February 8, 2007

Eberhard Faber

And the man behind the brand is...
Eberhard Faber

"If only I could sell one pencil to every American I could be rich." Well, that may not be exactly what Eberhard Faber was thinking when he arrived in New York City in the 1850s but he did come to America to establish an import business, including pencils.

His great grandfather Casper Faber had perfected the process of binding powdered graphite and encasing it in wood in 1765. Faber used the fine Bavarian clay in the ground around his home in the village of Stein, near the ancient German city of Nuremberg. They were the world's first commercially marketed pencils.

In 1861 Eberhard Faber opened the first United States pencil factory on the site of the present United Nations building. Fire destroyed the plant in 1872 and Faber relocated his plant to Brooklyn where it stayed for 85 years.

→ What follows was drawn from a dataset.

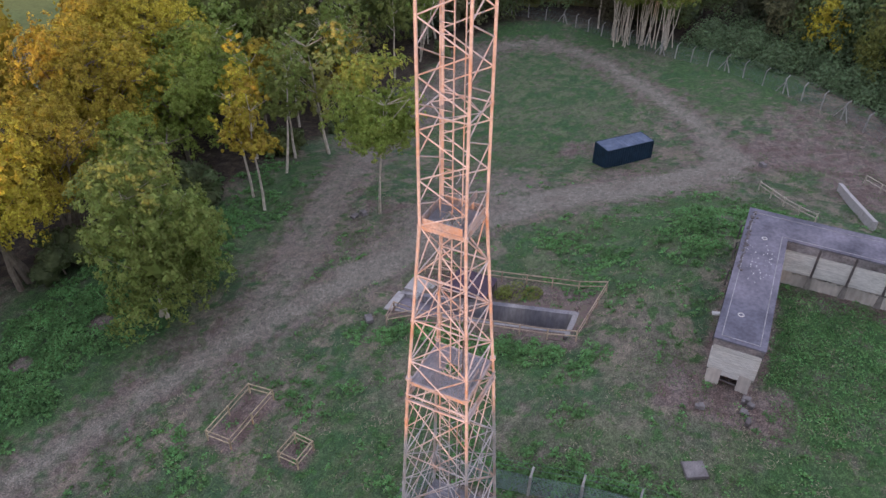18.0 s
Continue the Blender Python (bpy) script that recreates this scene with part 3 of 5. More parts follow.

Until the Civil War the goose quill pen was the writing instrument of choice in America. But soldiers on the march needed something convenient to write letters home and demand for Faber's pencils literally exploded. By the time Faber died in 1879 the Eberhard Faber pencil was so well known that his 20-year old son John legally changed his name to "Eberhard" when he took control of the family business.

Eberhard Faber II ran the company for the next 66 years. In 1893 he introduced the Mongol, named after Siberian graphite which was considered the world's finest. Each pencil received eight coats of paint - yellow paint. Yellow pencils became the rage and outsold everything else.

Loyalty to yellow pencils was so strong that as an experiment 1000 pencils were once made exactly the same - only 500 were painted green and 500 painted yellow. The green pencils were returned with complaints that they broke and were not as durable as the yellow ones. Today, 75% of Eberhard Faber's two billion pencils, still manufactured by Casper Faber's direct descendants, are yellow.